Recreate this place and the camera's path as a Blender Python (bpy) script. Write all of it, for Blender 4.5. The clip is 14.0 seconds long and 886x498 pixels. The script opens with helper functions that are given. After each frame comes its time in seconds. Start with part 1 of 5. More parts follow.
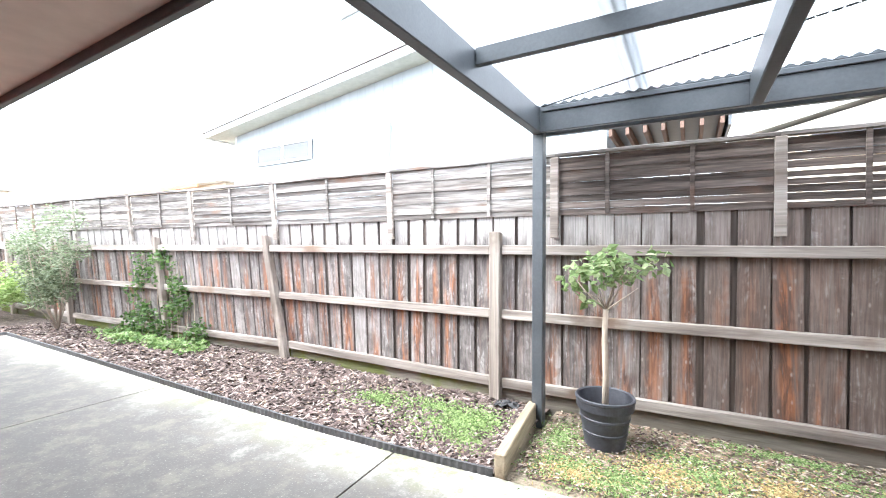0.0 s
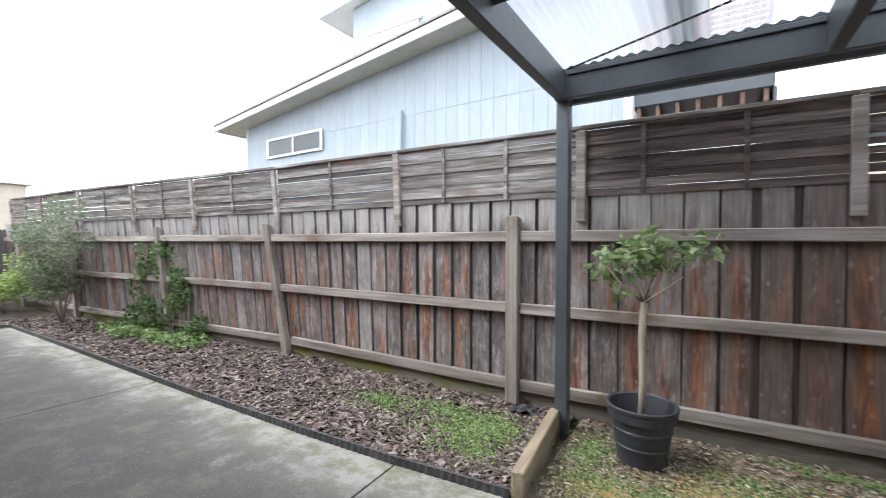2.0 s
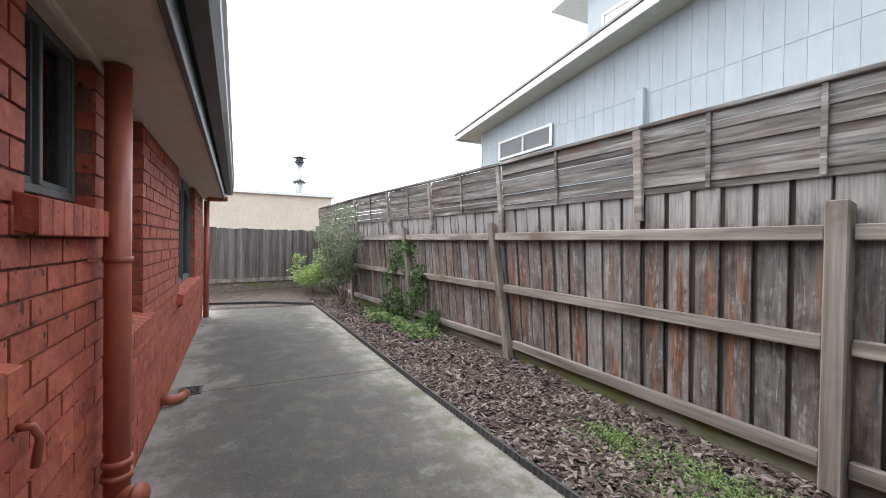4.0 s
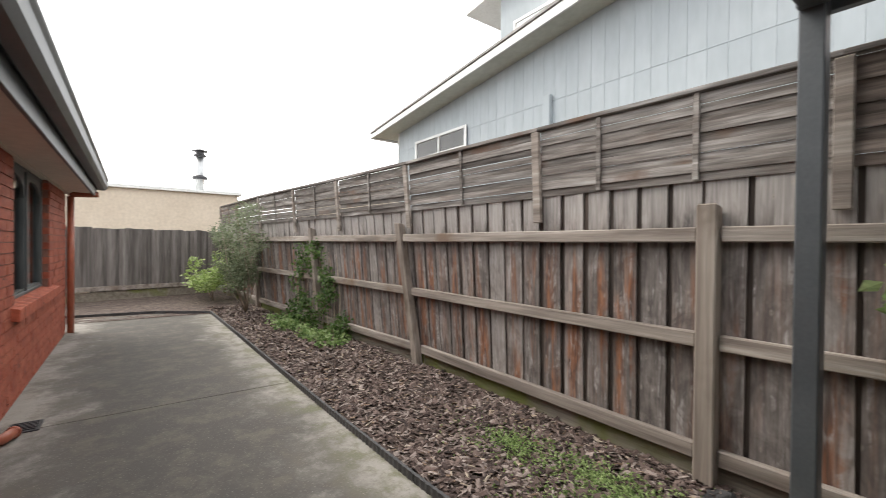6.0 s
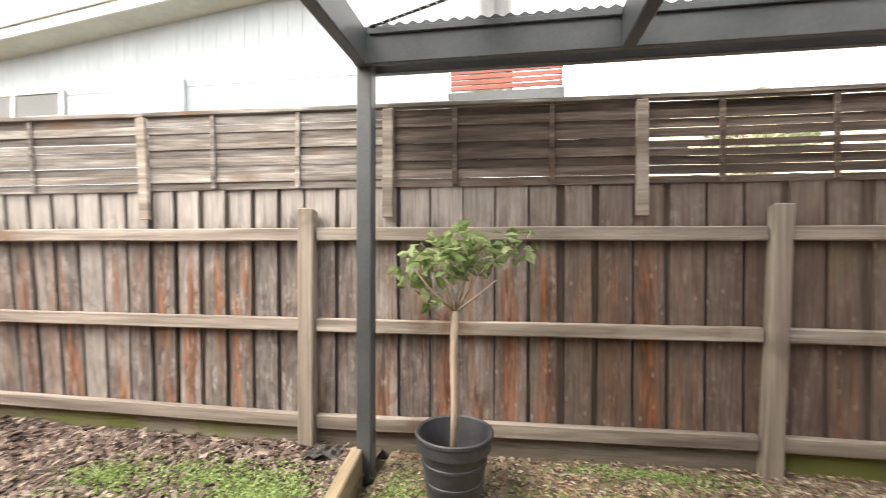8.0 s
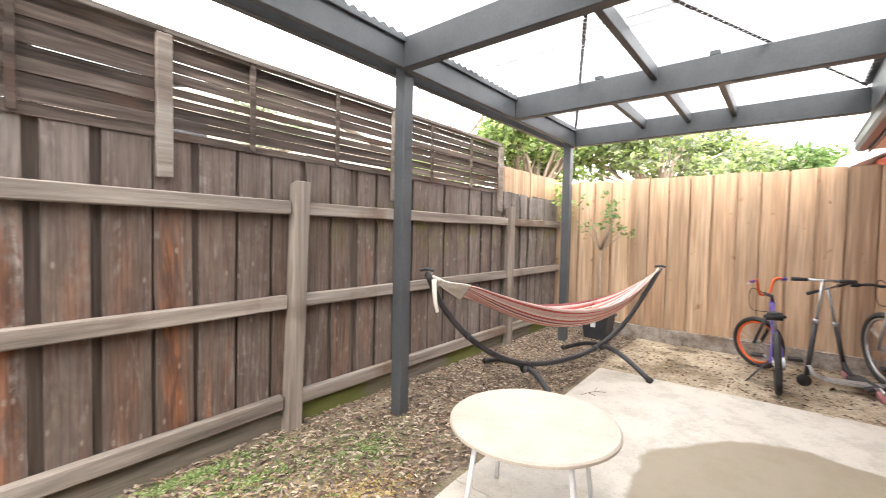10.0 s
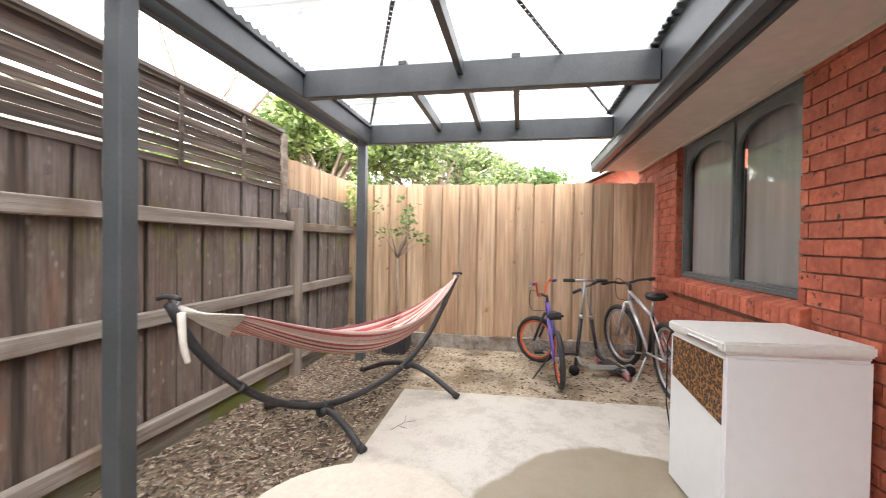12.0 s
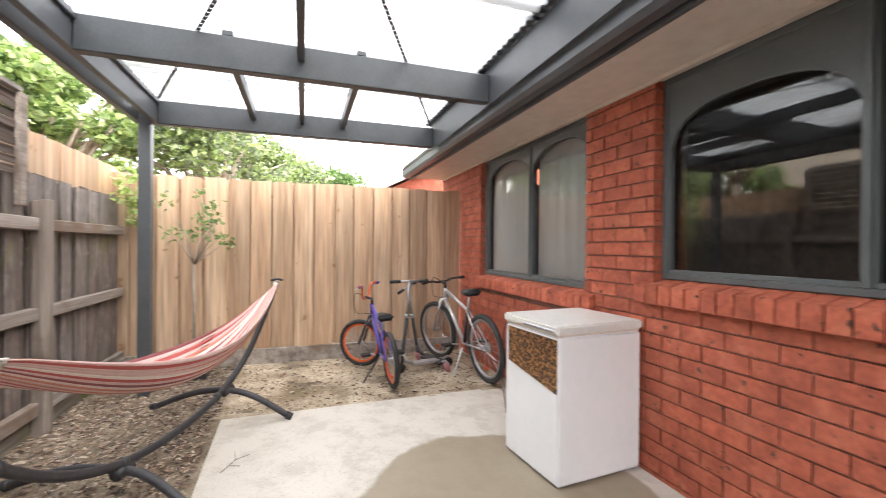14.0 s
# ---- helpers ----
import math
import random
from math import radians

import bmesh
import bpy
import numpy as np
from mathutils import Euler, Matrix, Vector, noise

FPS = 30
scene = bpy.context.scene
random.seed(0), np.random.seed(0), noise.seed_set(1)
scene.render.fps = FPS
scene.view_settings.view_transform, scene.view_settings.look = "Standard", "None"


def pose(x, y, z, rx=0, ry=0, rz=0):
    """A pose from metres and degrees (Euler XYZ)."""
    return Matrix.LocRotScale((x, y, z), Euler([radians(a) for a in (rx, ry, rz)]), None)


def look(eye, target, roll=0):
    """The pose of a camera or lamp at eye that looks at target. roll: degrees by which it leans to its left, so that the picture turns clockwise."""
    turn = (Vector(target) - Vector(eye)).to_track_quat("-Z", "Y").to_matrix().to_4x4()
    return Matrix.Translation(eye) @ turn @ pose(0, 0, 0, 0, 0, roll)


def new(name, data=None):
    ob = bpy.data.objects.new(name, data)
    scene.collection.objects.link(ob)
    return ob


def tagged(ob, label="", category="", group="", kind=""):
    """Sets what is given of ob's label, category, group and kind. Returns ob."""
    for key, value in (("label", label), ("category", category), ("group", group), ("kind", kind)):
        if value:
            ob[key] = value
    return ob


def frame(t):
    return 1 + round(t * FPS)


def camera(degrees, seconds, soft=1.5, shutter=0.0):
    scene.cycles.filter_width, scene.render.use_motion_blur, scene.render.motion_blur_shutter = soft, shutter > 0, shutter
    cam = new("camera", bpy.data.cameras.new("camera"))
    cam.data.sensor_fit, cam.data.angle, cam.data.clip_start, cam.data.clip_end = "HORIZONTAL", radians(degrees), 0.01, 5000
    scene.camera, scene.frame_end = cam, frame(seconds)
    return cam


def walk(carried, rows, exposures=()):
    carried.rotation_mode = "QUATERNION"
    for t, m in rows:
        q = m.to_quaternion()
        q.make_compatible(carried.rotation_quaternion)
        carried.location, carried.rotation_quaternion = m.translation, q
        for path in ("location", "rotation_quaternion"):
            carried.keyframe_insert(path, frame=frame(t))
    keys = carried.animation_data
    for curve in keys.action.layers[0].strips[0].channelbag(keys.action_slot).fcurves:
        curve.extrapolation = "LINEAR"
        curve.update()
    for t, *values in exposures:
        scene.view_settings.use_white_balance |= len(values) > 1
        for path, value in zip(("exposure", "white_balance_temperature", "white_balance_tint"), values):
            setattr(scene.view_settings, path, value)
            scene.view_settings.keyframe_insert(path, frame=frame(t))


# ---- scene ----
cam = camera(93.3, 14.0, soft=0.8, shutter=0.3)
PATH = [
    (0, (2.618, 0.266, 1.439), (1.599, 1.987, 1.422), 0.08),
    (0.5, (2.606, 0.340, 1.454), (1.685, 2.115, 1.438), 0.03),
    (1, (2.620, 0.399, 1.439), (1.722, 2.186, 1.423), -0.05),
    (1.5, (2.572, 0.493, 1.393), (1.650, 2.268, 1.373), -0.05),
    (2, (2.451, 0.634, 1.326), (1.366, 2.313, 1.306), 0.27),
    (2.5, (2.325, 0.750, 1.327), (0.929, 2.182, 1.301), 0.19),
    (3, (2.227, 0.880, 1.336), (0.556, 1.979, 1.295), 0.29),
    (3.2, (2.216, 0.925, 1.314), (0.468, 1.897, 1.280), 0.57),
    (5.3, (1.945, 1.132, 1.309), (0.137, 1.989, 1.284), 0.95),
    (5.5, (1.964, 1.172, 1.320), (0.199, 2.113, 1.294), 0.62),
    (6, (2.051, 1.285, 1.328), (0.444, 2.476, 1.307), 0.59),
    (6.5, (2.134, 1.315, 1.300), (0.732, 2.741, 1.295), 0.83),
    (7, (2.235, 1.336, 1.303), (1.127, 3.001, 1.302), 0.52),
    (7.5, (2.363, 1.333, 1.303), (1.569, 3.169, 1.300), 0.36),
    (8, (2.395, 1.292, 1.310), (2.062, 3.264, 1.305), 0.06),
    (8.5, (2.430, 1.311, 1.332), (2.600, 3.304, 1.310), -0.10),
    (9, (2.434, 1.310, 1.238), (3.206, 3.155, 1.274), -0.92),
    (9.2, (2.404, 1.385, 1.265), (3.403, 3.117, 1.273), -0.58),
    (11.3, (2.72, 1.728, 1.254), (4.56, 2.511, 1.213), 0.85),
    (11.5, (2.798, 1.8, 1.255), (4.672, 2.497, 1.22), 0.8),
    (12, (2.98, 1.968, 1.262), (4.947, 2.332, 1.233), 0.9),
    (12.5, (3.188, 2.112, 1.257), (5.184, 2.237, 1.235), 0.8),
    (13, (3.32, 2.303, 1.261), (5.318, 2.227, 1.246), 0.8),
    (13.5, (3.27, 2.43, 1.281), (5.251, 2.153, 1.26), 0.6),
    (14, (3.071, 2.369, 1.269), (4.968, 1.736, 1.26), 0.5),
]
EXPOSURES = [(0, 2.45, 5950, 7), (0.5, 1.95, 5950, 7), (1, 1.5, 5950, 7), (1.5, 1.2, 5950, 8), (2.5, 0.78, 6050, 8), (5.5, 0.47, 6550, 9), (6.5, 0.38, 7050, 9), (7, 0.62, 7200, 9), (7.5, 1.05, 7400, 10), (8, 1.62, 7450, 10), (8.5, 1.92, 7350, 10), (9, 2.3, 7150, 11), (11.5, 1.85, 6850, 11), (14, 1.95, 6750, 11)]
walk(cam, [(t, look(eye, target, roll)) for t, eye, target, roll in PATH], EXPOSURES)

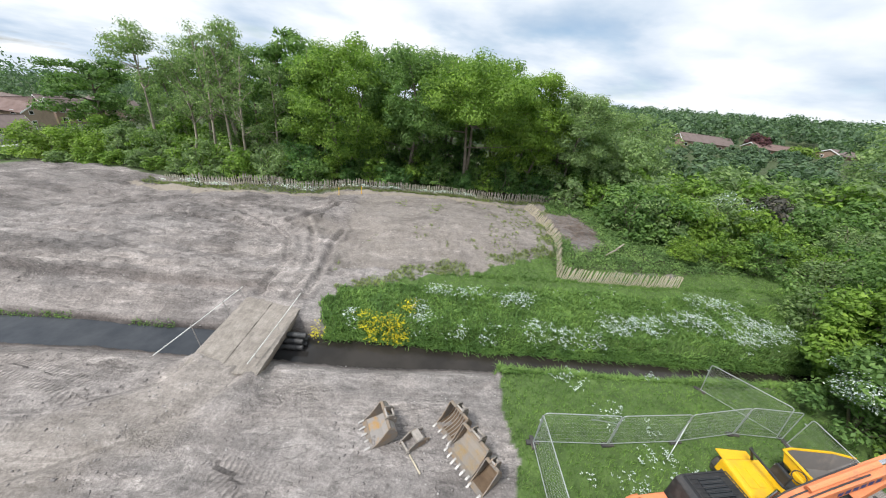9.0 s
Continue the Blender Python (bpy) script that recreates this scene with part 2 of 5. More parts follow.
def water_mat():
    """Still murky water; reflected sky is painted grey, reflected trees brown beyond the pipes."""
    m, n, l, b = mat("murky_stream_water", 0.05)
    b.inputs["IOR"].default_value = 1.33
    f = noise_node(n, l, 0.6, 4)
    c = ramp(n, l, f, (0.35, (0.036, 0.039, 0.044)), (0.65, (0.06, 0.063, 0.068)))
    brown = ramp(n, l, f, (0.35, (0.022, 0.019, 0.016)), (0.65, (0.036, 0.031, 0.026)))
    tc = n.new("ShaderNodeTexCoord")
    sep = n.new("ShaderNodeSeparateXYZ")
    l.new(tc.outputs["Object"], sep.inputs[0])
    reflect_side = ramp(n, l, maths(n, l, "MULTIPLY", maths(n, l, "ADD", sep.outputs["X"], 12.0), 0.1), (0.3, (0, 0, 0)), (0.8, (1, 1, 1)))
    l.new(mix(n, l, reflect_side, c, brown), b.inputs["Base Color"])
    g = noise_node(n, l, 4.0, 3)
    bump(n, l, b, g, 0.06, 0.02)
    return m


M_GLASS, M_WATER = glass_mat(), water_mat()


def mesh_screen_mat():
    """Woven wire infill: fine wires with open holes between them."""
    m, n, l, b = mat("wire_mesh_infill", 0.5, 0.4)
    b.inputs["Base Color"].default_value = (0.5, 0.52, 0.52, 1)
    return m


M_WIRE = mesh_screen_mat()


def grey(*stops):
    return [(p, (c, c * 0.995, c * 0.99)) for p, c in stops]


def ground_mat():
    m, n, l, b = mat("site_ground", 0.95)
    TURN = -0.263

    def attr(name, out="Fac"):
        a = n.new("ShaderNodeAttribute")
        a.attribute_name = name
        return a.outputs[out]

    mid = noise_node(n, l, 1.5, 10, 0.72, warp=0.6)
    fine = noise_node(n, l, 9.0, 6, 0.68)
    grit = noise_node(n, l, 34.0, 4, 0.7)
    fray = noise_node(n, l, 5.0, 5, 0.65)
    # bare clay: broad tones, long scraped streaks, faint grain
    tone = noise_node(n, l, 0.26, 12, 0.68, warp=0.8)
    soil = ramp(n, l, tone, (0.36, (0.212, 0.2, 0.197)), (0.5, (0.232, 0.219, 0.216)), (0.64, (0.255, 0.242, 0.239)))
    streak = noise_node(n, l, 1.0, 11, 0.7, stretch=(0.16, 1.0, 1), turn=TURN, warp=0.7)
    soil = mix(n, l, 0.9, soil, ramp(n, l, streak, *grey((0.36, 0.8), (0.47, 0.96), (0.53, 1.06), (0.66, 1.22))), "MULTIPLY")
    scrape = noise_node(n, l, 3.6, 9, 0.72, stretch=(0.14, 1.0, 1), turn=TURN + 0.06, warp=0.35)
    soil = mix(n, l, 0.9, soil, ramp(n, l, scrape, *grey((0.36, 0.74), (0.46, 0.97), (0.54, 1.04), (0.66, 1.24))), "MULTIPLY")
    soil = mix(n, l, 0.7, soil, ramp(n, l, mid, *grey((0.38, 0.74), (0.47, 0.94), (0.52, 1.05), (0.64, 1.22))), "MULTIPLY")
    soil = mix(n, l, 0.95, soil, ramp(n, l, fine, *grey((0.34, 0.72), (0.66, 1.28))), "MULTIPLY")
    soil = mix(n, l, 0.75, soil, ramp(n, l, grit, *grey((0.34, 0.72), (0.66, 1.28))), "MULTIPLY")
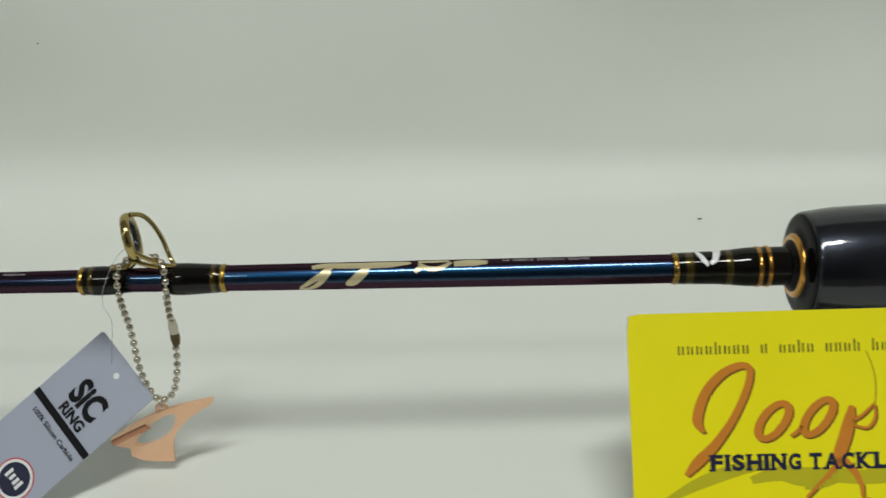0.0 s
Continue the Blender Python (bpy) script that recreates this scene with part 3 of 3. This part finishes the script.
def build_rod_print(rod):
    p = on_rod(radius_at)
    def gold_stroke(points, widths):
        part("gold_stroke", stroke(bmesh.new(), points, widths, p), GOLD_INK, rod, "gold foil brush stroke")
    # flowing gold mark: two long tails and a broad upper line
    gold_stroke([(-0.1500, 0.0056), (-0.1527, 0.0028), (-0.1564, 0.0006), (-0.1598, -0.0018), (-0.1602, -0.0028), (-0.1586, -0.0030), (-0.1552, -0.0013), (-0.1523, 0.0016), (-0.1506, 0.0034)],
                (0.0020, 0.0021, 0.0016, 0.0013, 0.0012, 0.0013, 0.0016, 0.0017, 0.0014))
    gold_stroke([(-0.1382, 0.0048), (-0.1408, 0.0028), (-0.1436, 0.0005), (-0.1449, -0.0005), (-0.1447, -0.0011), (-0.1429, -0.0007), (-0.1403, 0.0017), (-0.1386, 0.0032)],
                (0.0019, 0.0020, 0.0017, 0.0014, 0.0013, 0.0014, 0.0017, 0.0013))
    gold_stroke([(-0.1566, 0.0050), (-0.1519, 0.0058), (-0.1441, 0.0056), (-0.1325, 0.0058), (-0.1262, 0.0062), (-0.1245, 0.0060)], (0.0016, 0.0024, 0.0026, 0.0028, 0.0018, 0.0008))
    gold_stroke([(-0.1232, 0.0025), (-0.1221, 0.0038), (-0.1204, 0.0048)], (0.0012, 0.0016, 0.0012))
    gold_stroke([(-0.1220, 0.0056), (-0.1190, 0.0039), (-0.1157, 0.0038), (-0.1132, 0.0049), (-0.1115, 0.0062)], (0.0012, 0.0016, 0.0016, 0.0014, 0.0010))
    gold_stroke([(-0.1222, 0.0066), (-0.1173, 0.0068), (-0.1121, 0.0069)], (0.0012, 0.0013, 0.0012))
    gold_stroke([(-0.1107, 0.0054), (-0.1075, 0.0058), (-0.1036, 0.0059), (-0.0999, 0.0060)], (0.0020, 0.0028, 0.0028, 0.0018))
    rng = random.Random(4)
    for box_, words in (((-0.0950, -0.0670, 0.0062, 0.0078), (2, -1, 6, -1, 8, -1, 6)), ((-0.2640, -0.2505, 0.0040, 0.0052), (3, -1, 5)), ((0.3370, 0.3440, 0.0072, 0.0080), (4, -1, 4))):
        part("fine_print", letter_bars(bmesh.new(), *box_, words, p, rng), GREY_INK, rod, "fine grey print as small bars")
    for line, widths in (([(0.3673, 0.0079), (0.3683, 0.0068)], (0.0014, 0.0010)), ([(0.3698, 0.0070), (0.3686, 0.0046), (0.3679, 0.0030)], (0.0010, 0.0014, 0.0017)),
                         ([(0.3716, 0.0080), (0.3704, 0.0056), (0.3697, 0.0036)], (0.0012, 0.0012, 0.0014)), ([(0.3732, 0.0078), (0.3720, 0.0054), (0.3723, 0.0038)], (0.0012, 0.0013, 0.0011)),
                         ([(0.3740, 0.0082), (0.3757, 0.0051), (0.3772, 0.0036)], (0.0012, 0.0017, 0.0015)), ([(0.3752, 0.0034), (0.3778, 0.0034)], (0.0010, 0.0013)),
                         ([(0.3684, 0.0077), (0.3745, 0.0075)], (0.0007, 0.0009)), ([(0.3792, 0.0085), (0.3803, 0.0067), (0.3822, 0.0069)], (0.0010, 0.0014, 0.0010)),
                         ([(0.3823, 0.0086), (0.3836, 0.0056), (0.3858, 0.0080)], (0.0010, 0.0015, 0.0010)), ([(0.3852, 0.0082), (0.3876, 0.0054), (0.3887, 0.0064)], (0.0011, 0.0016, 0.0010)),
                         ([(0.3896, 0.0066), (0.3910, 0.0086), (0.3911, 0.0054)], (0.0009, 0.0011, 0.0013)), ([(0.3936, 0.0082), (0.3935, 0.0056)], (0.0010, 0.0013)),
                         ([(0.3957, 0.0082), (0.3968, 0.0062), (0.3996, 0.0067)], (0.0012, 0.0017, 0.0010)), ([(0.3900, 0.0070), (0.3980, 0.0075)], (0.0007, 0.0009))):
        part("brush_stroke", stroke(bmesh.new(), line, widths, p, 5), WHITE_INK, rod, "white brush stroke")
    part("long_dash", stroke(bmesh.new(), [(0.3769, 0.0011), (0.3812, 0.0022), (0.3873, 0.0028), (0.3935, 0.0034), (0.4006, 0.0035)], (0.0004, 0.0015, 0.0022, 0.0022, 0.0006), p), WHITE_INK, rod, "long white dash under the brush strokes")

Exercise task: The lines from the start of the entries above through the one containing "scene = bpy.context.scene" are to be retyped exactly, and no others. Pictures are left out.

Output:
Recreate this place and the camera's path as a Blender Python (bpy) script. Write all of it, for Blender 4.5. The clip is 14.0 seconds long and 886x498 pixels. The script opens with helper functions that are given. After each frame comes its time in seconds. Start with part 1 of 5. More parts follow.
0.0 s
2.0 s
4.0 s
6.0 s
8.0 s
10.0 s
12.0 s
14.0 s
# ---- helpers ----
import math
import random
from math import radians

import bmesh
import bpy
import numpy as np
from mathutils import Euler, Matrix, Vector, noise

FPS = 30
scene = bpy.context.scene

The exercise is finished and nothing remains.